Given material >>
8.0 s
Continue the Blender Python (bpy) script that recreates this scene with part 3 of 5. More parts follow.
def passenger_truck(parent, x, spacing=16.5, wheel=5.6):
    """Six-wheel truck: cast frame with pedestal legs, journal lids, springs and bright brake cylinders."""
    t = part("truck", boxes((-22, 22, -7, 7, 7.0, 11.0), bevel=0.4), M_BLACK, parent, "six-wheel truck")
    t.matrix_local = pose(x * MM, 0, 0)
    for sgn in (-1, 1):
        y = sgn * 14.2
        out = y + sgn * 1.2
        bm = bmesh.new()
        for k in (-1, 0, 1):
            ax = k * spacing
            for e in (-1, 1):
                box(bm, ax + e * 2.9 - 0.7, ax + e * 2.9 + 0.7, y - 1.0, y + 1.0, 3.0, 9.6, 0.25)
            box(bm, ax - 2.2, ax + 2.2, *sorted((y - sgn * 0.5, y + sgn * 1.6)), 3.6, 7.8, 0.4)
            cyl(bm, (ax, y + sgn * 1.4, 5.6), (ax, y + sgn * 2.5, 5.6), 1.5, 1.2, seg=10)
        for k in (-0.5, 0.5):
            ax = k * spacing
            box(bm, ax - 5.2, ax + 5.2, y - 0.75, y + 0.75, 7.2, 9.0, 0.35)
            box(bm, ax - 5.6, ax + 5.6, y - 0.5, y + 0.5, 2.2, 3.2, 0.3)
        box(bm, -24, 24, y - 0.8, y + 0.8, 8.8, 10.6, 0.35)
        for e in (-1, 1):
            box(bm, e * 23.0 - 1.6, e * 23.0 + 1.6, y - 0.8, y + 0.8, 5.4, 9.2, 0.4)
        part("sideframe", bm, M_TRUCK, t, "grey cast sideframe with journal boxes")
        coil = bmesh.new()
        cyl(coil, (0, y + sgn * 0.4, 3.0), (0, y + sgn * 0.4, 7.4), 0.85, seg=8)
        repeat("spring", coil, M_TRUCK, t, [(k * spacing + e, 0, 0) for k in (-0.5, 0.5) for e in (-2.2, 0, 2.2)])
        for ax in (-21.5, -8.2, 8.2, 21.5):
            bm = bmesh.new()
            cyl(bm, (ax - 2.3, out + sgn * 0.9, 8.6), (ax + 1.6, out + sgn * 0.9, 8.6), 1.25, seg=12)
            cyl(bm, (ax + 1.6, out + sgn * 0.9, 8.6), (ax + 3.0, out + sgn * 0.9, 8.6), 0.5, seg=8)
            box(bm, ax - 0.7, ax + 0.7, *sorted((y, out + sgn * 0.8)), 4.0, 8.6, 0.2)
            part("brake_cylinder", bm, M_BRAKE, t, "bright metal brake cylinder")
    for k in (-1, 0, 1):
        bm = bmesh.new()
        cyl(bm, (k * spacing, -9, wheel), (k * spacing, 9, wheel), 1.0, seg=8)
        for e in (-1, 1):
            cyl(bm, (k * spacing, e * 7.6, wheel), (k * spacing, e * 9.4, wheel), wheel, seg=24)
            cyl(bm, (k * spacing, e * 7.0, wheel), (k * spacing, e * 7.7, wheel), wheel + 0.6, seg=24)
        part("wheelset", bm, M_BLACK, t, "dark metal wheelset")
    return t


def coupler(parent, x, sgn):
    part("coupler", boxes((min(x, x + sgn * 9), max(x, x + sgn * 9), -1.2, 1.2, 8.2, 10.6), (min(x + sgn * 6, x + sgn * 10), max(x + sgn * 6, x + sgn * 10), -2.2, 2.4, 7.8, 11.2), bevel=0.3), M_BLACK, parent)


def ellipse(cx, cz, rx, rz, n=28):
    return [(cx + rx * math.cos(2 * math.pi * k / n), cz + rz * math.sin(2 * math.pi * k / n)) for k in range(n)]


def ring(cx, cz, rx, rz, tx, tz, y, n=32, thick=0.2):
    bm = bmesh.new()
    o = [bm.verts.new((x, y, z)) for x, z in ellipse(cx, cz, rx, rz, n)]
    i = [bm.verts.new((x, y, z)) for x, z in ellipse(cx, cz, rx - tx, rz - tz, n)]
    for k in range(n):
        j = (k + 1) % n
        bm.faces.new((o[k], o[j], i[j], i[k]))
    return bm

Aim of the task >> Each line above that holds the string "part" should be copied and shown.

Right answer >>
Continue the Blender Python (bpy) script that recreates this scene with part 3 of 5. More parts follow.
    t = part("truck", boxes((-22, 22, -7, 7, 7.0, 11.0), bevel=0.4), M_BLACK, parent, "six-wheel truck")
        part("sideframe", bm, M_TRUCK, t, "grey cast sideframe with journal boxes")
            part("brake_cylinder", bm, M_BRAKE, t, "bright metal brake cylinder")
        part("wheelset", bm, M_BLACK, t, "dark metal wheelset")
    part("coupler", boxes((min(x, x + sgn * 9), max(x, x + sgn * 9), -1.2, 1.2, 8.2, 10.6), (min(x + sgn * 6, x + sgn * 10), max(x + sgn * 6, x + sgn * 10), -2.2, 2.4, 7.8, 11.2), bevel=0.3), M_BLACK, parent)